Thanks. I'm getting a bit better, I am just scaring the crap out of myself at night. It's like I developed an obsession with mortality, and it's driving me nuts. Arrgh..
i think that is normal in your case. at least it was in mine. like your case, my dad passing was the first death i really ever had to deal with in my life. i had 2 grandparents pass away before he died, but 1 of them i saw once every few years, and the other i just was not that close to so it never effected me.
and that lasted nearly 28 years. no deaths to worry about in 28 years. most of the older people in my family were in their 80's and 90's and everyone lives long. then all of a sudden, the one that dies is my dad.
it hits you in the face and you do realize that one day, you are also going to die. it just makes you think about death more in general, especially when it's the first time you've ever had to deal with it.
i also think that there really is no way to know how you will react to a close death until it happens. i was always the tough guy and i don't really wear emotions on my sleeve and stuff, but when my dad died i was like a fucking baby. i kind of helped my step mom and his family take charge with all of the arrangements too. i made the dvd that we played at his wake with hand picked pictures and songs that were chopped up to specific parts, and made the booklet that we handed out at his funeral. then i even organized the get together at his house after his funeral. and while doing all this i had tons of family support. that is just what helped me cope.

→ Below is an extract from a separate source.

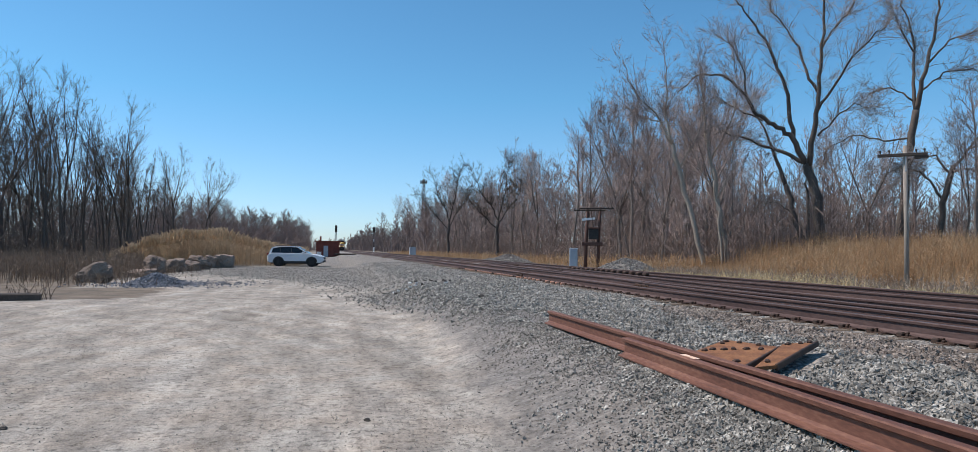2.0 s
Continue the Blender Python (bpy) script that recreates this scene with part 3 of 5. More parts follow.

but even to this day when i talk about his death to someone it usually is hard for me and i get choked up.
there are even just little things though that you will think about that remind you and you get sad. i can remember a specific indicent where over a year after his death i went to a redskins game, and the guy infront of me was wearing a hat. literally the guy sitting in the seat infront of me. and he was an older guy. and my dad used to wear a lot of hats. everything about this guy looked like my dad from behind. when i got home and told my wife about it i just started balling out.
time makes it better but i just never forget. but in time you will definitely feel better.